**Written problem:** Write out the entire listing below exactly, with the pictures left out.

**Data shown:**
■ ■ ■
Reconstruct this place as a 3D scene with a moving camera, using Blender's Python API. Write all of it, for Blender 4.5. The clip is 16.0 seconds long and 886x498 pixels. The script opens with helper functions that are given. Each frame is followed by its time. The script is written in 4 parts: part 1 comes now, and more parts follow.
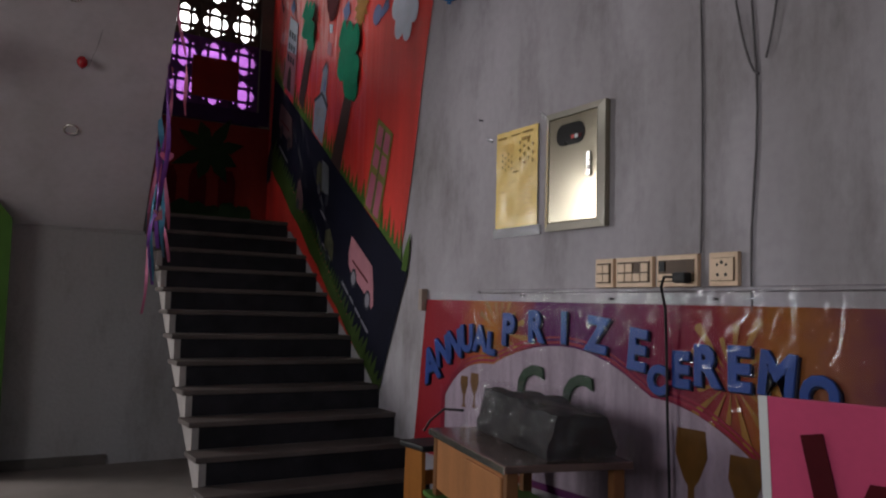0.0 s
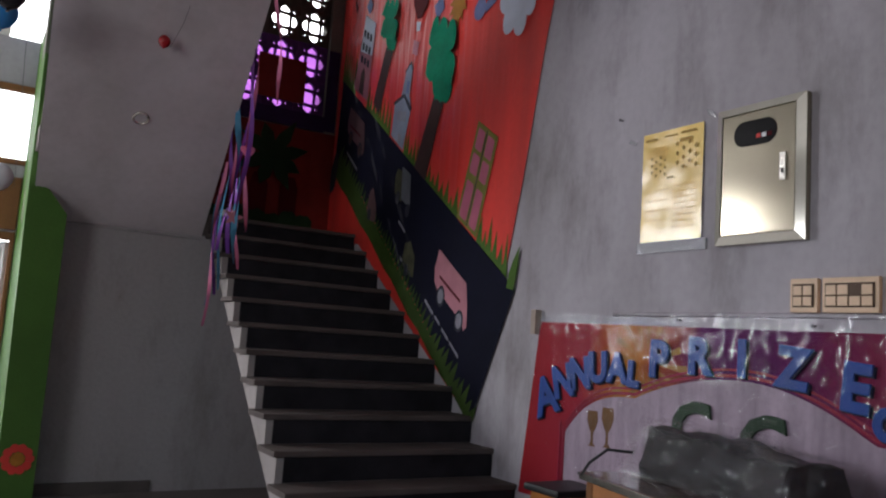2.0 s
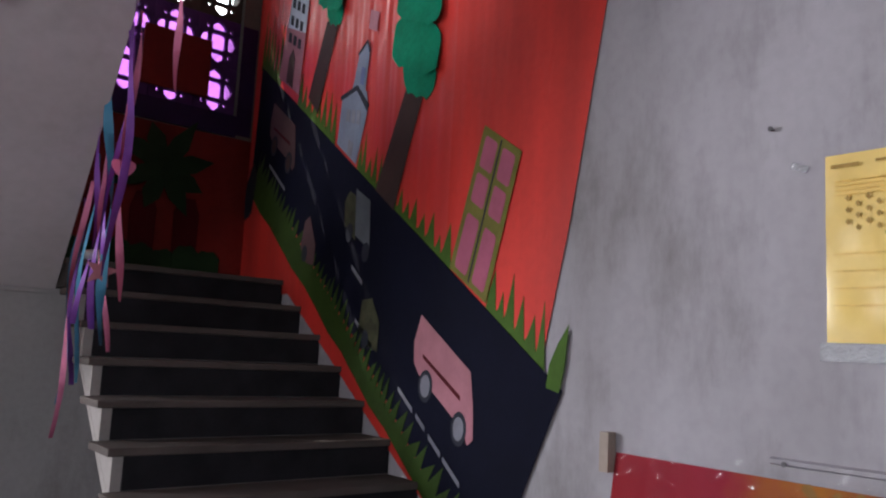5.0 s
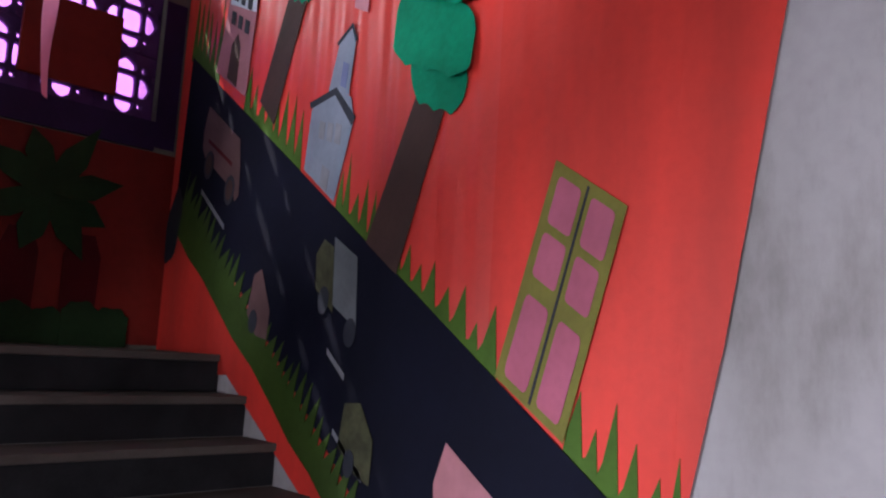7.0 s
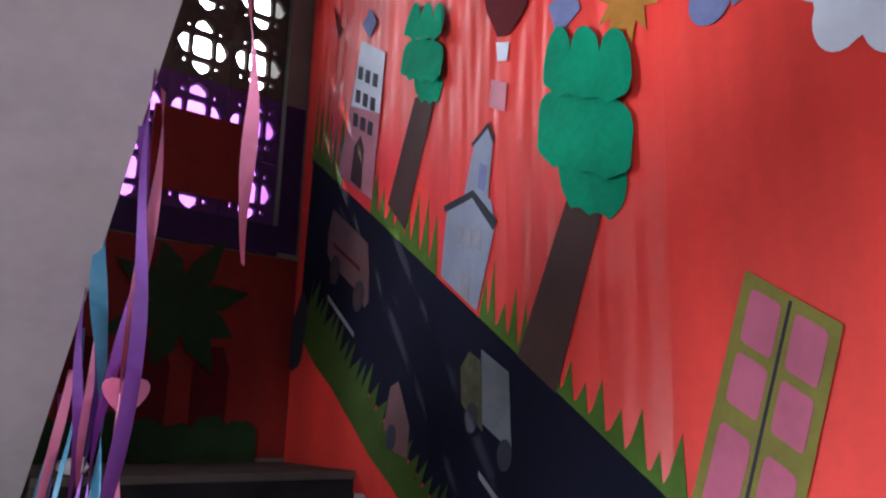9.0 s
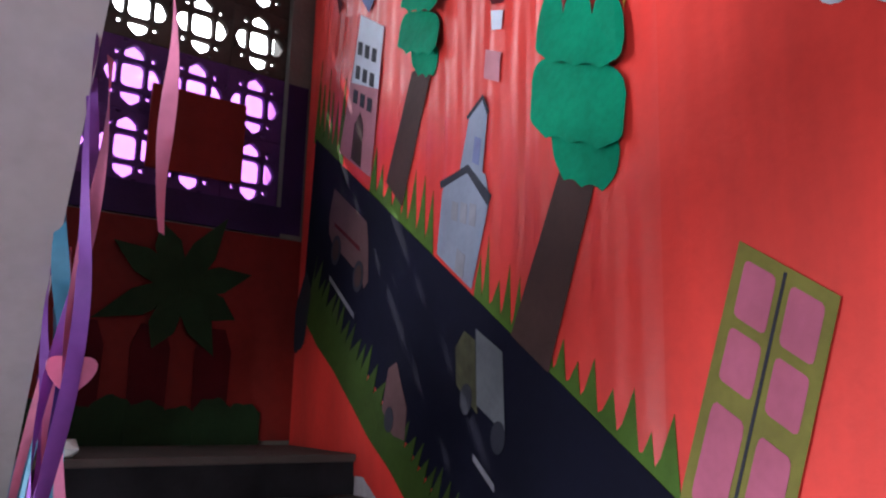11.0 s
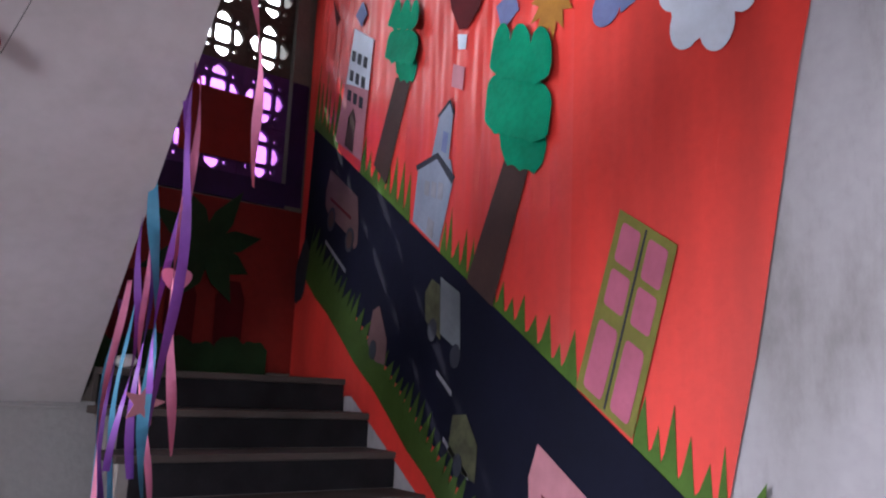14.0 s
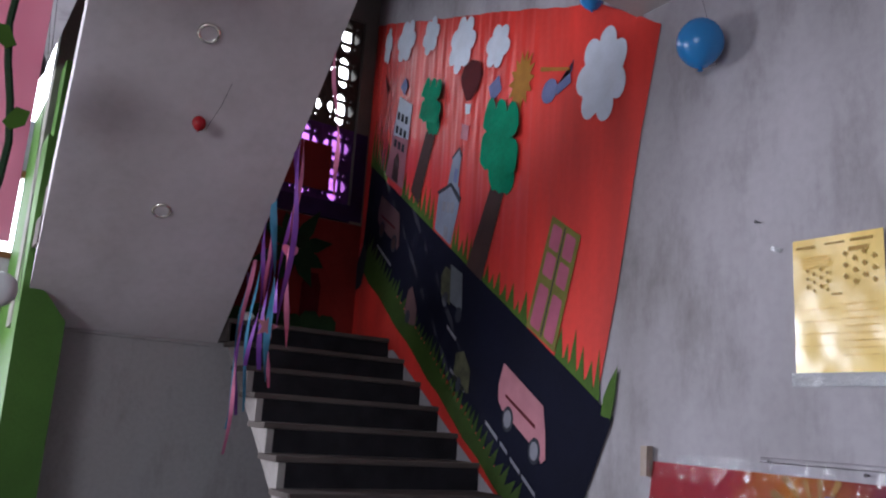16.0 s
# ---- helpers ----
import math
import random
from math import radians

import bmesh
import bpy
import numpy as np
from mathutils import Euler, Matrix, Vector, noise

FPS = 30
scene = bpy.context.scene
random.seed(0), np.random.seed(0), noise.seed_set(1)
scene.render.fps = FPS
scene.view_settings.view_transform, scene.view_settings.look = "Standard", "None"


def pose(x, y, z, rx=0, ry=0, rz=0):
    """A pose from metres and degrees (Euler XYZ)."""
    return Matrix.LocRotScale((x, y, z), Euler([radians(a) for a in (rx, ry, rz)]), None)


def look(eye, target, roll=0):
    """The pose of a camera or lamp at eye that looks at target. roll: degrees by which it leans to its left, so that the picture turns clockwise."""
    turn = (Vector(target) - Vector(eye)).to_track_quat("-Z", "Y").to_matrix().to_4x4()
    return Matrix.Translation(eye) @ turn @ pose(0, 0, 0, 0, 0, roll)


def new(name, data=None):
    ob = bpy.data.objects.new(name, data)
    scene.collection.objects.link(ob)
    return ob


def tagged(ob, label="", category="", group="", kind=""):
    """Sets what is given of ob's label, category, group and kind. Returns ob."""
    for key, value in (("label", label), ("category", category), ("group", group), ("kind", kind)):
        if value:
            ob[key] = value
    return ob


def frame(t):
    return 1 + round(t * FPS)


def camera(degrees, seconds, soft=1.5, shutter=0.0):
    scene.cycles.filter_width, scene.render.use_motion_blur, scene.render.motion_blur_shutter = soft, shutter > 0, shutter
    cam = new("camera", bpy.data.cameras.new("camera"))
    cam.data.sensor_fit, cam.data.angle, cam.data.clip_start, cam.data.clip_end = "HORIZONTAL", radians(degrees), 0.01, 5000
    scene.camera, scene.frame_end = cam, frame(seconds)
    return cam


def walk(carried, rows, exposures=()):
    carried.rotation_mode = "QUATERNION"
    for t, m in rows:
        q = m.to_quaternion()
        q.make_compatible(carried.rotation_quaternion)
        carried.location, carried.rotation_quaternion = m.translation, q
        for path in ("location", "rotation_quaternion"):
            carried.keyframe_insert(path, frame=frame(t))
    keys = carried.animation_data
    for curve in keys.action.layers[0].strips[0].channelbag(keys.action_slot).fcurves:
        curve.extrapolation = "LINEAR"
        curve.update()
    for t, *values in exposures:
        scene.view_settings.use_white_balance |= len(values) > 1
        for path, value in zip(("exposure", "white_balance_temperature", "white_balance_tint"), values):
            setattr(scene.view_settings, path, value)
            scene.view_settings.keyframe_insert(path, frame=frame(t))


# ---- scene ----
■ ■ ■
**Final answer:**
Reconstruct this place as a 3D scene with a moving camera, using Blender's Python API. Write all of it, for Blender 4.5. The clip is 16.0 seconds long and 886x498 pixels. The script opens with helper functions that are given. Each frame is followed by its time. The script is written in 4 parts: part 1 comes now, and more parts follow.
0.0 s
2.0 s
5.0 s
7.0 s
9.0 s
11.0 s
14.0 s
16.0 s
# ---- helpers ----
import math
import random
from math import radians

import bmesh
import bpy
import numpy as np
from mathutils import Euler, Matrix, Vector, noise

FPS = 30
scene = bpy.context.scene
random.seed(0), np.random.seed(0), noise.seed_set(1)
scene.render.fps = FPS
scene.view_settings.view_transform, scene.view_settings.look = "Standard", "None"


def pose(x, y, z, rx=0, ry=0, rz=0):
    """A pose from metres and degrees (Euler XYZ)."""
    return Matrix.LocRotScale((x, y, z), Euler([radians(a) for a in (rx, ry, rz)]), None)


def look(eye, target, roll=0):
    """The pose of a camera or lamp at eye that looks at target. roll: degrees by which it leans to its left, so that the picture turns clockwise."""
    turn = (Vector(target) - Vector(eye)).to_track_quat("-Z", "Y").to_matrix().to_4x4()
    return Matrix.Translation(eye) @ turn @ pose(0, 0, 0, 0, 0, roll)


def new(name, data=None):
    ob = bpy.data.objects.new(name, data)
    scene.collection.objects.link(ob)
    return ob


def tagged(ob, label="", category="", group="", kind=""):
    """Sets what is given of ob's label, category, group and kind. Returns ob."""
    for key, value in (("label", label), ("category", category), ("group", group), ("kind", kind)):
        if value:
            ob[key] = value
    return ob


def frame(t):
    return 1 + round(t * FPS)


def camera(degrees, seconds, soft=1.5, shutter=0.0):
    scene.cycles.filter_width, scene.render.use_motion_blur, scene.render.motion_blur_shutter = soft, shutter > 0, shutter
    cam = new("camera", bpy.data.cameras.new("camera"))
    cam.data.sensor_fit, cam.data.angle, cam.data.clip_start, cam.data.clip_end = "HORIZONTAL", radians(degrees), 0.01, 5000
    scene.camera, scene.frame_end = cam, frame(seconds)
    return cam


def walk(carried, rows, exposures=()):
    carried.rotation_mode = "QUATERNION"
    for t, m in rows:
        q = m.to_quaternion()
        q.make_compatible(carried.rotation_quaternion)
        carried.location, carried.rotation_quaternion = m.translation, q
        for path in ("location", "rotation_quaternion"):
            carried.keyframe_insert(path, frame=frame(t))
    keys = carried.animation_data
    for curve in keys.action.layers[0].strips[0].channelbag(keys.action_slot).fcurves:
        curve.extrapolation = "LINEAR"
        curve.update()
    for t, *values in exposures:
        scene.view_settings.use_white_balance |= len(values) > 1
        for path, value in zip(("exposure", "white_balance_temperature", "white_balance_tint"), values):
            setattr(scene.view_settings, path, value)
            scene.view_settings.keyframe_insert(path, frame=frame(t))


# ---- scene ----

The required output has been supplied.